▶ Dataset extract:
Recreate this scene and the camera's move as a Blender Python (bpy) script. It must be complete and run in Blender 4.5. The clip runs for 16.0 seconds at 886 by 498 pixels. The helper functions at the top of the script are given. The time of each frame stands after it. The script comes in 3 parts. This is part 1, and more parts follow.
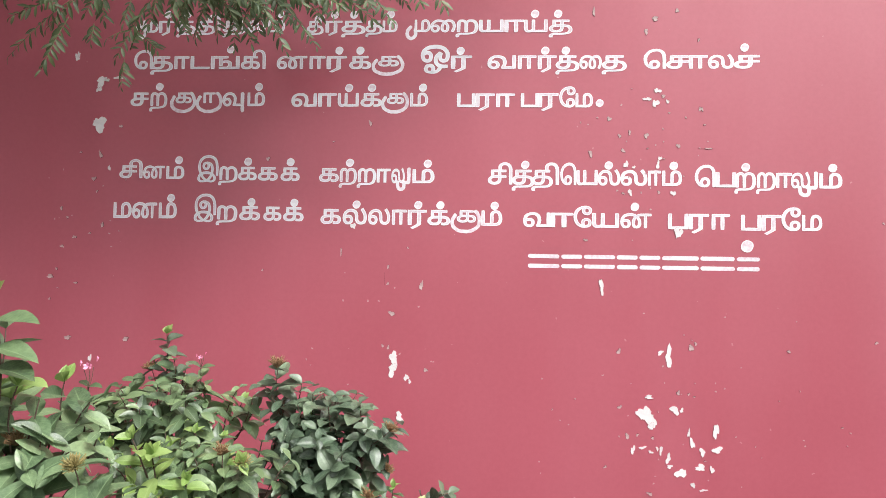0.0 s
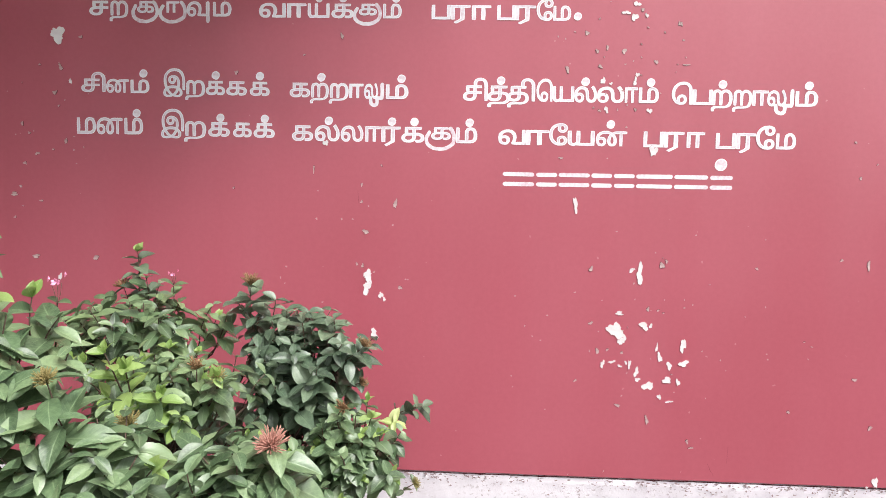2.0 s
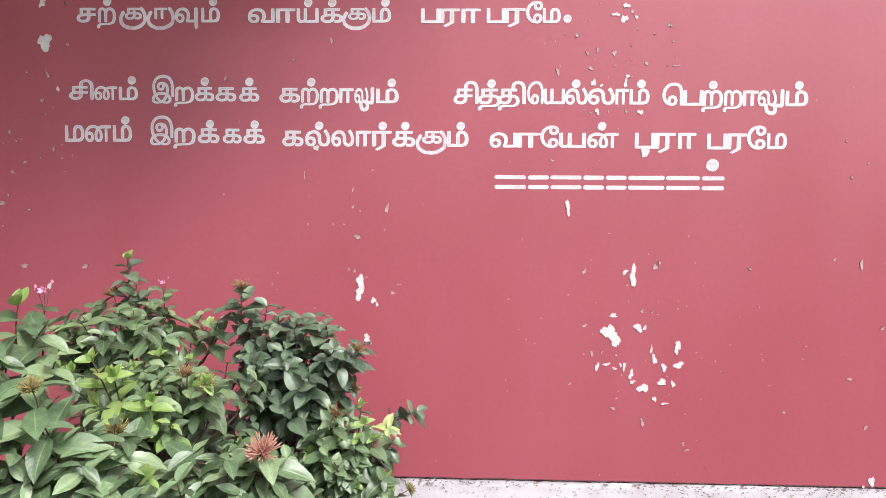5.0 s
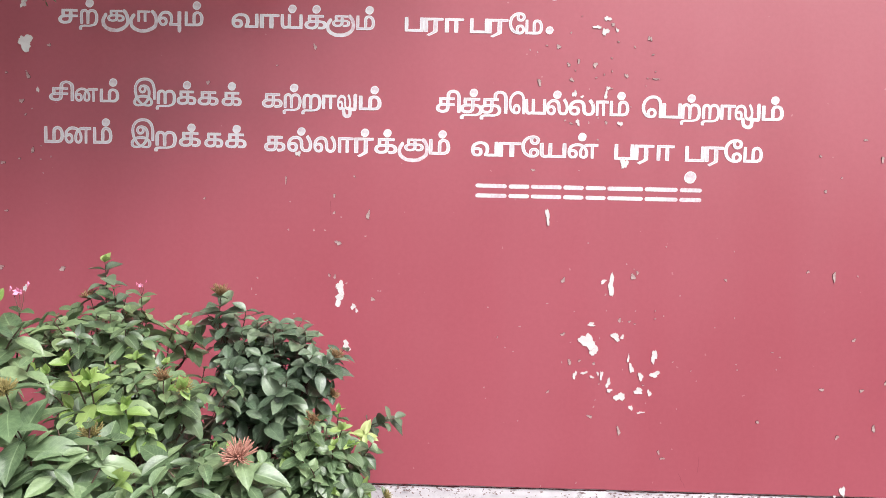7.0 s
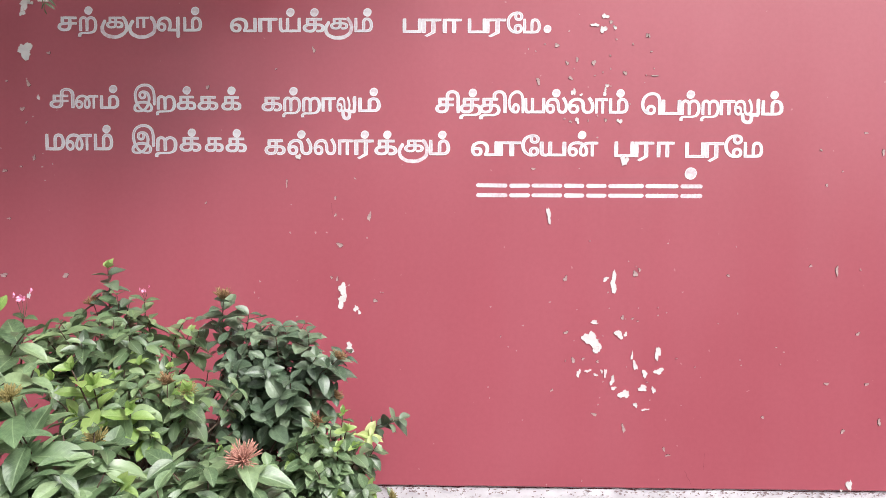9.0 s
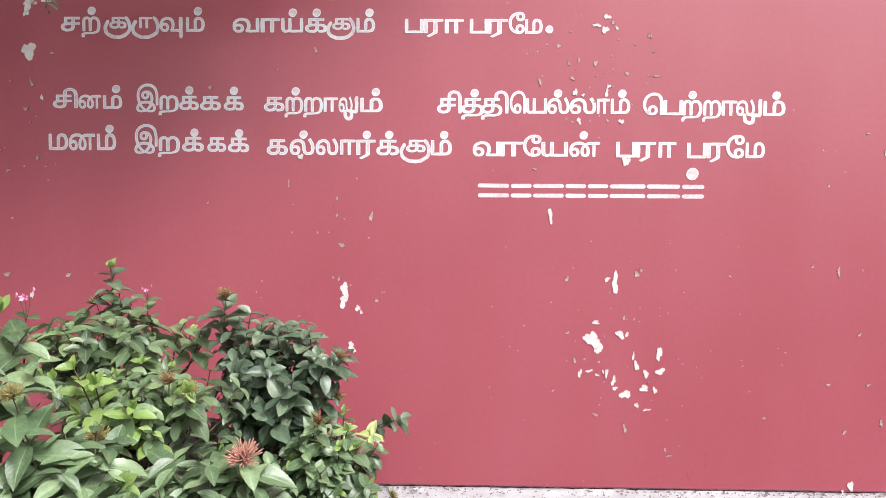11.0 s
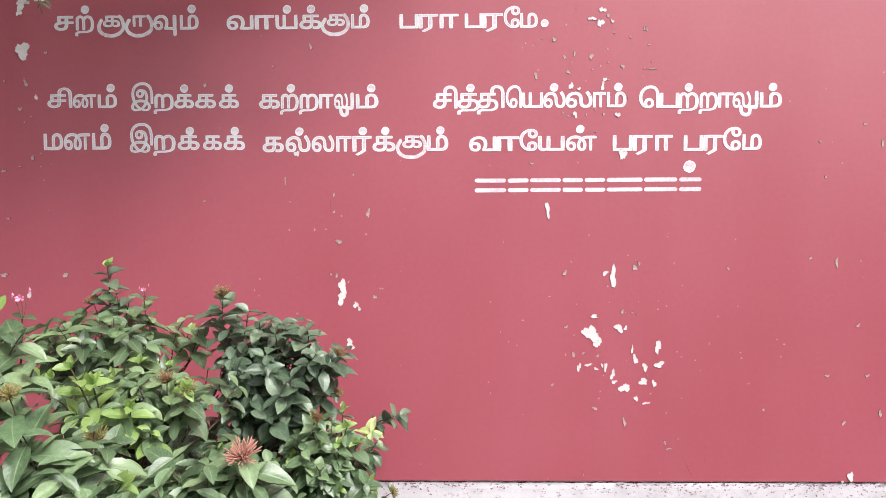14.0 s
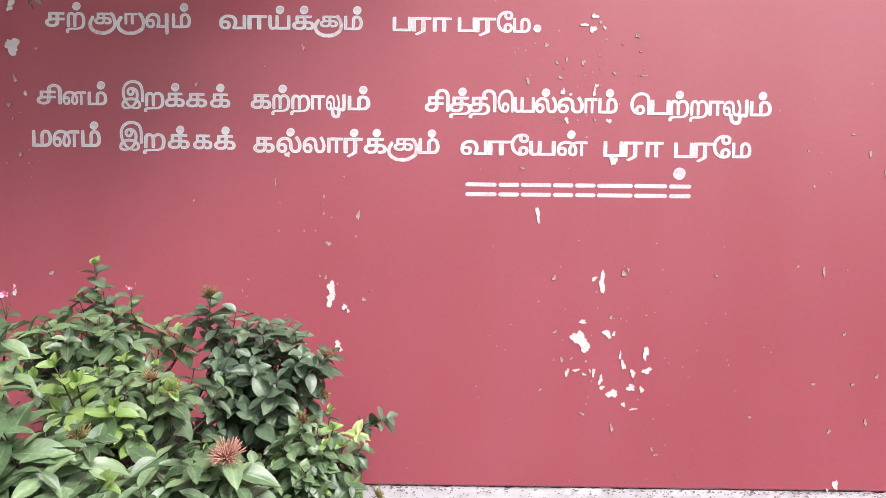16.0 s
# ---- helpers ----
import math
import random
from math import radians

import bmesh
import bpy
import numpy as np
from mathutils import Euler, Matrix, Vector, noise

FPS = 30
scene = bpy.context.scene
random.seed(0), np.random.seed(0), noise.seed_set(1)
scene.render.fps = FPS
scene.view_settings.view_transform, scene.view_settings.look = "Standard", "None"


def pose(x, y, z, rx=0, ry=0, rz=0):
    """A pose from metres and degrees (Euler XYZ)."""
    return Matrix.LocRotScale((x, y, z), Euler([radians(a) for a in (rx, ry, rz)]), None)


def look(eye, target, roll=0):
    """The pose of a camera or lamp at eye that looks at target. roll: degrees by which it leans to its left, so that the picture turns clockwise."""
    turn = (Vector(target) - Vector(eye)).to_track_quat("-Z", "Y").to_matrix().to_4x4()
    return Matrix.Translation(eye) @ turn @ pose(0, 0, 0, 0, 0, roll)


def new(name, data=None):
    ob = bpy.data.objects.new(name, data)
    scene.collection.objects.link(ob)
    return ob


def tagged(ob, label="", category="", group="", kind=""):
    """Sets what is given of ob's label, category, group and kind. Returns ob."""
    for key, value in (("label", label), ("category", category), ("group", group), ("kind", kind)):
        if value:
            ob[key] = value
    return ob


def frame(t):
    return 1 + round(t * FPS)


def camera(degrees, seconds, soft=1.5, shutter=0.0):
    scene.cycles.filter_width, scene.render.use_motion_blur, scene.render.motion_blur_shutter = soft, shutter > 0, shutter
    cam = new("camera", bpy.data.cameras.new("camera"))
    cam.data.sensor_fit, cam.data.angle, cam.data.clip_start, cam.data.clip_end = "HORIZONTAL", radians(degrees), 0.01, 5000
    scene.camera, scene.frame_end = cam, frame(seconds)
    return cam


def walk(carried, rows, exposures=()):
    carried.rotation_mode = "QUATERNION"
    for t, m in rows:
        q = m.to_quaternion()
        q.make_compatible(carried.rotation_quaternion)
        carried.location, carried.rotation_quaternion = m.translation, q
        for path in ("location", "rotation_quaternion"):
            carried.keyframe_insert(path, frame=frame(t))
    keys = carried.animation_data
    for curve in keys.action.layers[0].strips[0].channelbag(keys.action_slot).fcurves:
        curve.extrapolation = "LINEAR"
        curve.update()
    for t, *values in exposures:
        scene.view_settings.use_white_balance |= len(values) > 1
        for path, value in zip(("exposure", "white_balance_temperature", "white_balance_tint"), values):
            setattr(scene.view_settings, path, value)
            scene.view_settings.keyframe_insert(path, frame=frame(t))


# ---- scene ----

▶ What is required: Copy each line above that contains the string "target".

▶ The answer:
def look(eye, target, roll=0):
    """The pose of a camera or lamp at eye that looks at target. roll: degrees by which it leans to its left, so that the picture turns clockwise."""
    turn = (Vector(target) - Vector(eye)).to_track_quat("-Z", "Y").to_matrix().to_4x4()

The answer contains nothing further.